The NYT picks up on the growing effort in the states to take on public employees.
State officials from both parties are wrestling with ways to curb the salaries and pensions of government employees, which typically make up a significant percentage of state budgets. On Wednesday, for example, New York’s new Democratic governor, Andrew M. Cuomo, is expected to call for a one-year salary freeze for state workers, a move that would save $200 million to $400 million and challenge labor’s traditional clout in Albany.
But in some cases — mostly in states with Republican governors and Republican statehouse majorities — officials are seeking more far-reaching, structural changes that would weaken the bargaining power and political influence of unions, including private sector ones.
For example, Republican lawmakers in Indiana, Maine, Missouri and seven other states plan to introduce legislation that would bar private sector unions from forcing workers they represent to pay dues or fees, reducing the flow of funds into union treasuries. In Ohio, the new Republican governor, following the precedent of many other states, wants to ban strikes by public school teachers.
What's not mentioned in the article are things like New Jersey governor Christie's raiding of public coffers at the expense of teachers, firefighters and cops to provide tax cuts for the rich, the kind of trade-off that we're seeing far too much of on the state and local level.
Gawker's take on the story is more to the point:
Why is our economy in the predicament that it's in today? High unemployment, sluggish growth...who's to blame? The unions, of course. The unions are the enemies of the working man. The working class must destroy unions for their own good.
Unions are the perfect scapegoat: an organization that benefits a relatively small number of actual members, which a mass of disgruntled outsiders can be easily convinced to blame for their own problems. (Immigrants are another good scapegoat!) Like the push to convince the public that our national debt is the fault of a few politicians' pet earmarks—expenditures that grab attention easily, but that make up a laughably small portion of the spending we actually need to cut—blaming unions for unemployment is a brilliant stroke of political jujitsu, because it appeals to the very people that would naturally be allies of organized labor: the working class.
It's an old tactic--"right to work" was passed in so many states in the Reagan era and immediately after by pitting working class people against organized labor. Nothing works better, particularly in an economy as fragile as this one with skyrocketing unemployment than fomenting anger within the have-nots against the have-a-little-mores.
Public employees have jobs like everyone else. The right of workers to unionize should be a fundamental one. No one is claiming that unions are perfect; but if we're going to start destroying imperfect things, the statehouse would be a more beneficial place to start than the union hall. It's one thing to discourage firefighters from striking—something that could immediately lead to people's deaths. It's quite another to threaten to fire every teacher in Ohio because they used the means available to them to ask for better working conditions. It's not like they can depend on the good will of John Kasich to not screw them....

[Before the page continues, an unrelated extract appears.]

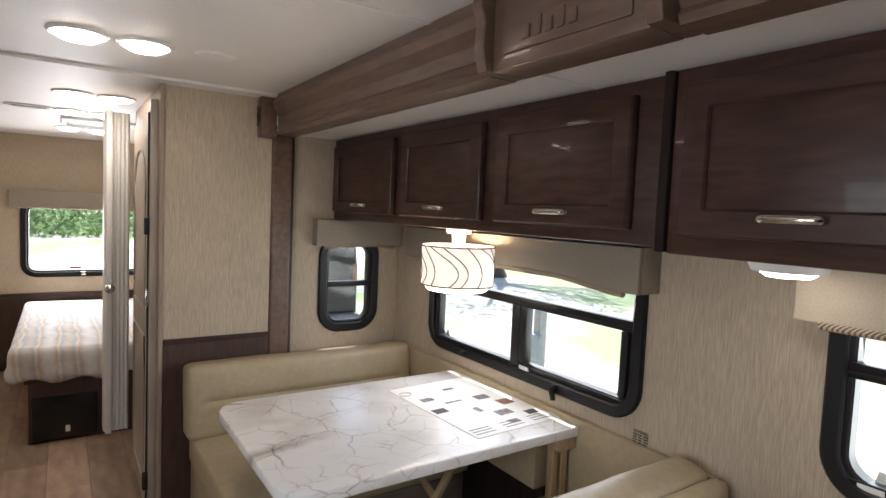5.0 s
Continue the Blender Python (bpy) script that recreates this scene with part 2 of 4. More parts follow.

So: municipalities and states that entered into pension and benefit agreements with their employees, and then, through horrifically poor financial planning combined with the overall collapse of the global economy due to Wall Street's insatiable appetite for handing out subprime loans, found themselves unable to honor those agreements. This means that public sector unions themselves—not the elected officials who fucked up the states' finances—are bad. Therefore, private sector union workers who are natural allies of public sector unions should turn against them, until they are destroyed. This will benefit you, common working man. We promise!